What you need to do –
Transcribe all of the material exactly.

Available data –
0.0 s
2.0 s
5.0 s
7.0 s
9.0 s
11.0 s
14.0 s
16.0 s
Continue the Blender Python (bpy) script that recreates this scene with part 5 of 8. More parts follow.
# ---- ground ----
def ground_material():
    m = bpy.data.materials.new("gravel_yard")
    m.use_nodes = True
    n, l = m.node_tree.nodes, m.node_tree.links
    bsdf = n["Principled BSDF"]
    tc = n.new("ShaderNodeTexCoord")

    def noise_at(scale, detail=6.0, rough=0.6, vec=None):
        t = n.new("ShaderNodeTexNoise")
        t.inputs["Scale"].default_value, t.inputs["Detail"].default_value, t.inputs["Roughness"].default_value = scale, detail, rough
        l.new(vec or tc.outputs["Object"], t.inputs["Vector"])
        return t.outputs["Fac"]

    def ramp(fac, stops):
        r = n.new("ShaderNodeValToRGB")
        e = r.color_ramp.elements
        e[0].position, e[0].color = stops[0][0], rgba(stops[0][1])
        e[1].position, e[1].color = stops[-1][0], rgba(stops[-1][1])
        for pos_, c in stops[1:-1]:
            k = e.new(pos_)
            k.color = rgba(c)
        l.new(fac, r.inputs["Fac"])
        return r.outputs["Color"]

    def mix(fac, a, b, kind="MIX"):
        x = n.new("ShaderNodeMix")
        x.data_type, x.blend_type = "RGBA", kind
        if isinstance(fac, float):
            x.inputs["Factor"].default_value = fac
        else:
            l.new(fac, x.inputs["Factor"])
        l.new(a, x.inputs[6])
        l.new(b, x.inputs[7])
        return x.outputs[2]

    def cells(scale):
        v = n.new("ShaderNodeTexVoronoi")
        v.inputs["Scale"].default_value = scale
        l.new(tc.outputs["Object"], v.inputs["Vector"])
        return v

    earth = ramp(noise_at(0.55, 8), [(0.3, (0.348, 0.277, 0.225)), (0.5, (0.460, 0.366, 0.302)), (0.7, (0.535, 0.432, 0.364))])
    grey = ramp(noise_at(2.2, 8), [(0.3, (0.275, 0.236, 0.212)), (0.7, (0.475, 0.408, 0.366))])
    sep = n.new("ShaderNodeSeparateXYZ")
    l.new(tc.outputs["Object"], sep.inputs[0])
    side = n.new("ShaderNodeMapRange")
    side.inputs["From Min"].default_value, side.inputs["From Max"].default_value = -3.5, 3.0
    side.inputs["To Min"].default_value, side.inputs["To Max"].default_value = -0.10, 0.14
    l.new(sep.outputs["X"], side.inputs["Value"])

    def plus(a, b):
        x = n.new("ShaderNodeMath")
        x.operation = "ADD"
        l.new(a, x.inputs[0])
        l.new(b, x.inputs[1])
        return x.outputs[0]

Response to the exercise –
0.0 s
2.0 s
5.0 s
7.0 s
9.0 s
11.0 s
14.0 s
16.0 s
Continue the Blender Python (bpy) script that recreates this scene with part 5 of 8. More parts follow.
# ---- ground ----
def ground_material():
    m = bpy.data.materials.new("gravel_yard")
    m.use_nodes = True
    n, l = m.node_tree.nodes, m.node_tree.links
    bsdf = n["Principled BSDF"]
    tc = n.new("ShaderNodeTexCoord")

    def noise_at(scale, detail=6.0, rough=0.6, vec=None):
        t = n.new("ShaderNodeTexNoise")
        t.inputs["Scale"].default_value, t.inputs["Detail"].default_value, t.inputs["Roughness"].default_value = scale, detail, rough
        l.new(vec or tc.outputs["Object"], t.inputs["Vector"])
        return t.outputs["Fac"]

    def ramp(fac, stops):
        r = n.new("ShaderNodeValToRGB")
        e = r.color_ramp.elements
        e[0].position, e[0].color = stops[0][0], rgba(stops[0][1])
        e[1].position, e[1].color = stops[-1][0], rgba(stops[-1][1])
        for pos_, c in stops[1:-1]:
            k = e.new(pos_)
            k.color = rgba(c)
        l.new(fac, r.inputs["Fac"])
        return r.outputs["Color"]

    def mix(fac, a, b, kind="MIX"):
        x = n.new("ShaderNodeMix")
        x.data_type, x.blend_type = "RGBA", kind
        if isinstance(fac, float):
            x.inputs["Factor"].default_value = fac
        else:
            l.new(fac, x.inputs["Factor"])
        l.new(a, x.inputs[6])
        l.new(b, x.inputs[7])
        return x.outputs[2]

    def cells(scale):
        v = n.new("ShaderNodeTexVoronoi")
        v.inputs["Scale"].default_value = scale
        l.new(tc.outputs["Object"], v.inputs["Vector"])
        return v

    earth = ramp(noise_at(0.55, 8), [(0.3, (0.348, 0.277, 0.225)), (0.5, (0.460, 0.366, 0.302)), (0.7, (0.535, 0.432, 0.364))])
    grey = ramp(noise_at(2.2, 8), [(0.3, (0.275, 0.236, 0.212)), (0.7, (0.475, 0.408, 0.366))])
    sep = n.new("ShaderNodeSeparateXYZ")
    l.new(tc.outputs["Object"], sep.inputs[0])
    side = n.new("ShaderNodeMapRange")
    side.inputs["From Min"].default_value, side.inputs["From Max"].default_value = -3.5, 3.0
    side.inputs["To Min"].default_value, side.inputs["To Max"].default_value = -0.10, 0.14
    l.new(sep.outputs["X"], side.inputs["Value"])

    def plus(a, b):
        x = n.new("ShaderNodeMath")
        x.operation = "ADD"
        l.new(a, x.inputs[0])
        l.new(b, x.inputs[1])
        return x.outputs[0]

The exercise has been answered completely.